Turning to the specific case of financial services, Robert C. MacKay analyzes several aspects of recent changes in the banking industry, some of which correspond to the financial crisis in 2008 and the government’s subsequent financial reforms. The banking industry was greatly impacted by the crisis, including the types of banks that persist. Specifically, the piece analyzes the decreasing number of community banks, the tends of increasing banking assets and deposits, the consolidation within the banking industry, and distributional implications related to bank size. In particular, the author looks at how bank merger reviews combine traditional priorities of protecting competition with additional priorities to provide financial stability and services (and thus renders bank merger review distinct from that in other sectors).

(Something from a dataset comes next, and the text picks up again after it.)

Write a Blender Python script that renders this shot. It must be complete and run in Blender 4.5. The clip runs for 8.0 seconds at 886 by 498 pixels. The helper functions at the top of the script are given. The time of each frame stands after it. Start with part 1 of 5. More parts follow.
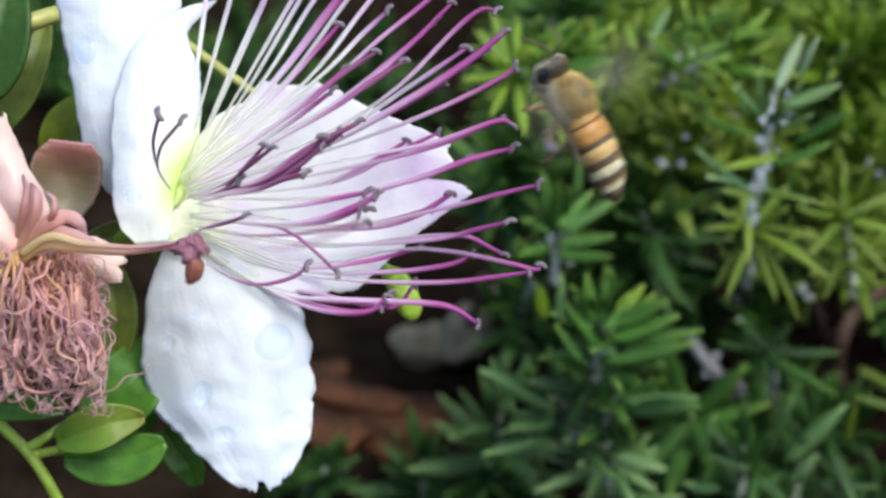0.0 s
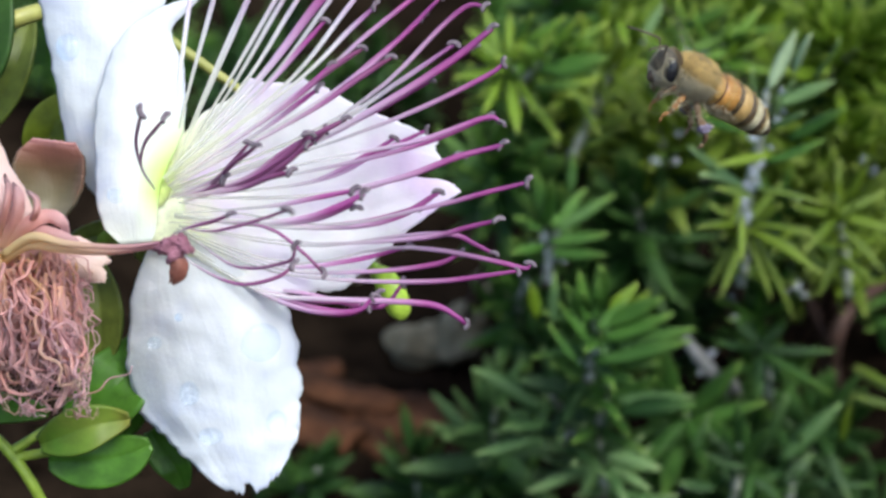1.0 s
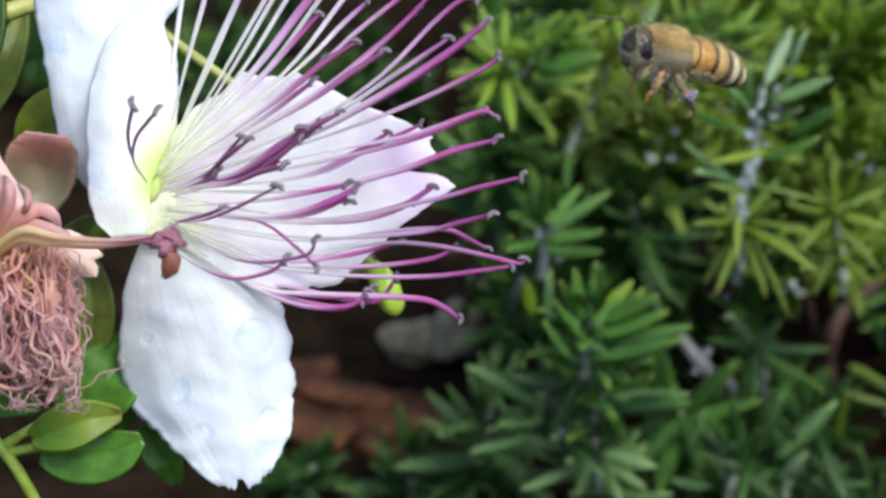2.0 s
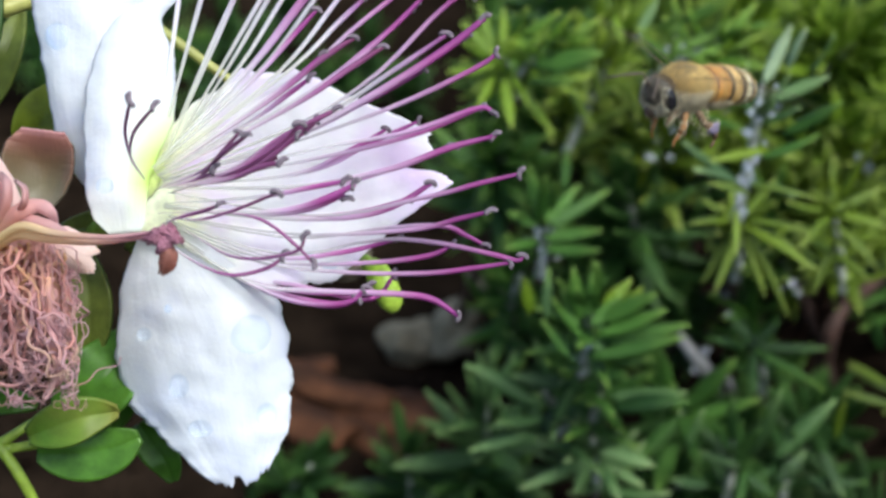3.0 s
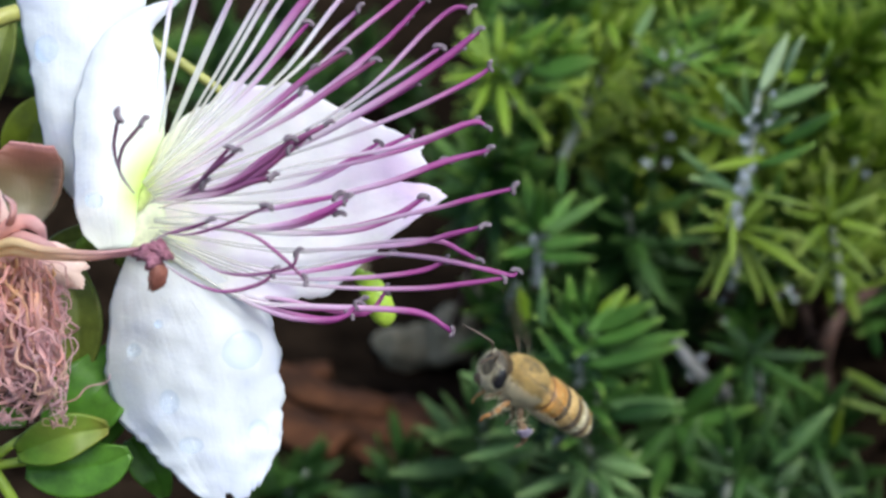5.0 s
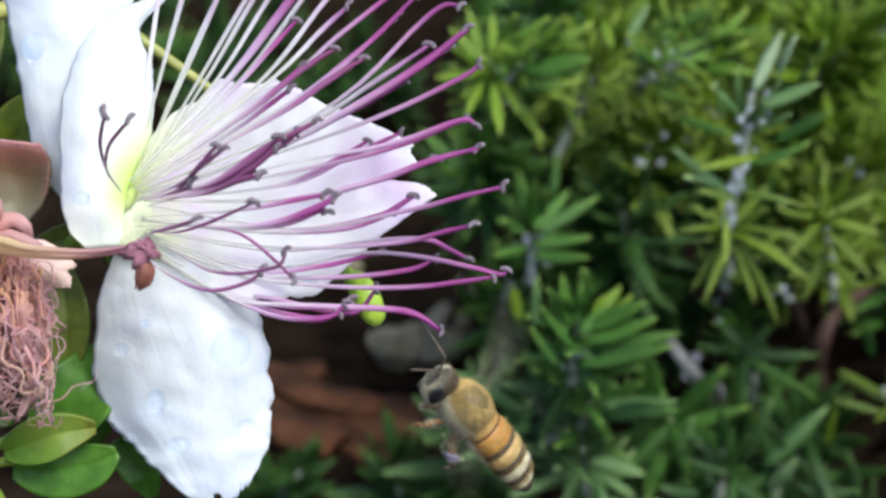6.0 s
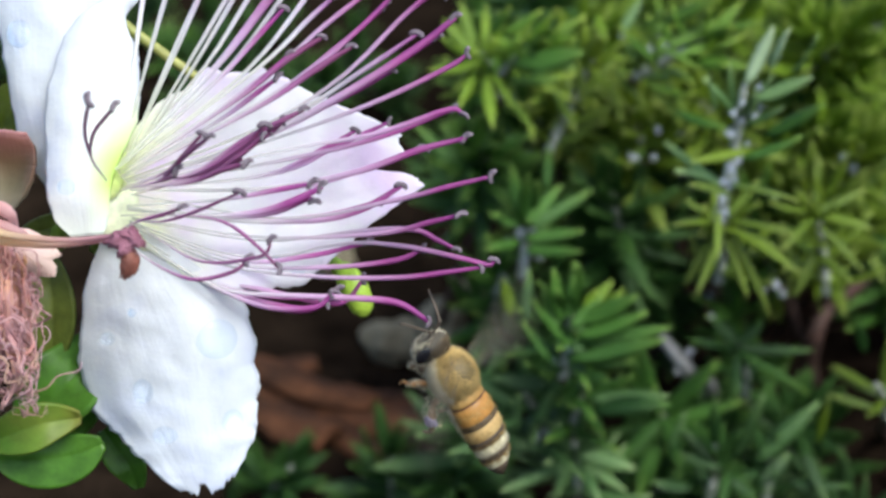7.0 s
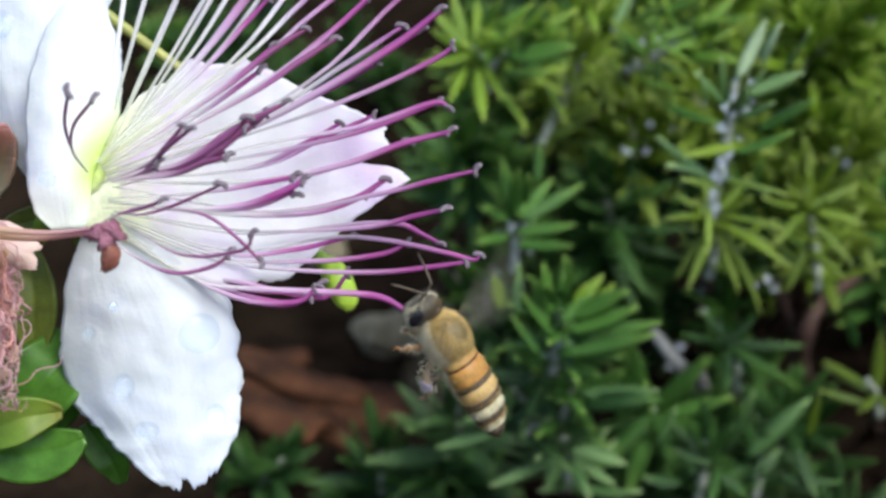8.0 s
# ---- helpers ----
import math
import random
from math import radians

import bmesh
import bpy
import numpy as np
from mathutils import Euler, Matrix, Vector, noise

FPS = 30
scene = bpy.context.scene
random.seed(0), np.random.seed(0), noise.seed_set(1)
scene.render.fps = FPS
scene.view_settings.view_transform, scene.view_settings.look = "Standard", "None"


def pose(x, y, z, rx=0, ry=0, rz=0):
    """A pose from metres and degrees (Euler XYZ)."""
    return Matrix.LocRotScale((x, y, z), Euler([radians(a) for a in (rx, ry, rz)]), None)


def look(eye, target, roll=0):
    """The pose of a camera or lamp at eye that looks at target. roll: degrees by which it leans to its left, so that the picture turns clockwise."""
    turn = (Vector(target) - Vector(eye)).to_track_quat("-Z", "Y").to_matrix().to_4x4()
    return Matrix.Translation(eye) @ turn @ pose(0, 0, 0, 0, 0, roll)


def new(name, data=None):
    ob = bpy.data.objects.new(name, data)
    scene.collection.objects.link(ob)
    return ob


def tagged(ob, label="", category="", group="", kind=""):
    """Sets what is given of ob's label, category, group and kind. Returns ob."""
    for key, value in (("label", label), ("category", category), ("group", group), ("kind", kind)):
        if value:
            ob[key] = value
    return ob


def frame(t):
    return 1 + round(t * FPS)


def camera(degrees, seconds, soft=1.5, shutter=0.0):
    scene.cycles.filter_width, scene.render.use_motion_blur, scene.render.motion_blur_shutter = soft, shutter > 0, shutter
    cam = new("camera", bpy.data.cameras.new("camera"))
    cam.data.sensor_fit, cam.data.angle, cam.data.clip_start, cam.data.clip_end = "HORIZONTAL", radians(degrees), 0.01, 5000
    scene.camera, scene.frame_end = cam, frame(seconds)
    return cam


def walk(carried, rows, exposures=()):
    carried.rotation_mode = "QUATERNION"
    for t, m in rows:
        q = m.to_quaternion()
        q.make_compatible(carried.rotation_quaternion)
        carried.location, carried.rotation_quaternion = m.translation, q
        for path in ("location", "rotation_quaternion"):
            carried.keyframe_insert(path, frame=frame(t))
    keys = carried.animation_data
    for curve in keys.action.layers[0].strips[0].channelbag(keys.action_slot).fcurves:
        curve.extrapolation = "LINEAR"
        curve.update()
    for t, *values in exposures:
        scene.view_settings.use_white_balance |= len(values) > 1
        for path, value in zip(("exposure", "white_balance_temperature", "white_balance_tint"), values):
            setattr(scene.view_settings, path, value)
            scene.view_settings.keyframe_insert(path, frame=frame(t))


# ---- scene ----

Building on this theme, Lawrence B. Landman notes how that for (at least) the past thirty years the U.S. and EU competition authorities have claimed to protect competition to innovate. They have also claimed that they can protect competition in so-called “innovation markets.” In all these cases however, the authorities have in fact sought to protect competition in hypothetical (or one might say “imaginary”) “future markets.” Among many novel thoughts raised in this piece, the author shows that U.S. courts have long interpreted the Sherman Act to protect competition in future markets; and notes how those same courts could (and perhaps should) do the same when interpreting the Clayton Act. This article therefore provides useful food for thought as this controversy pans out.
As always, many thanks to our great panel of authors.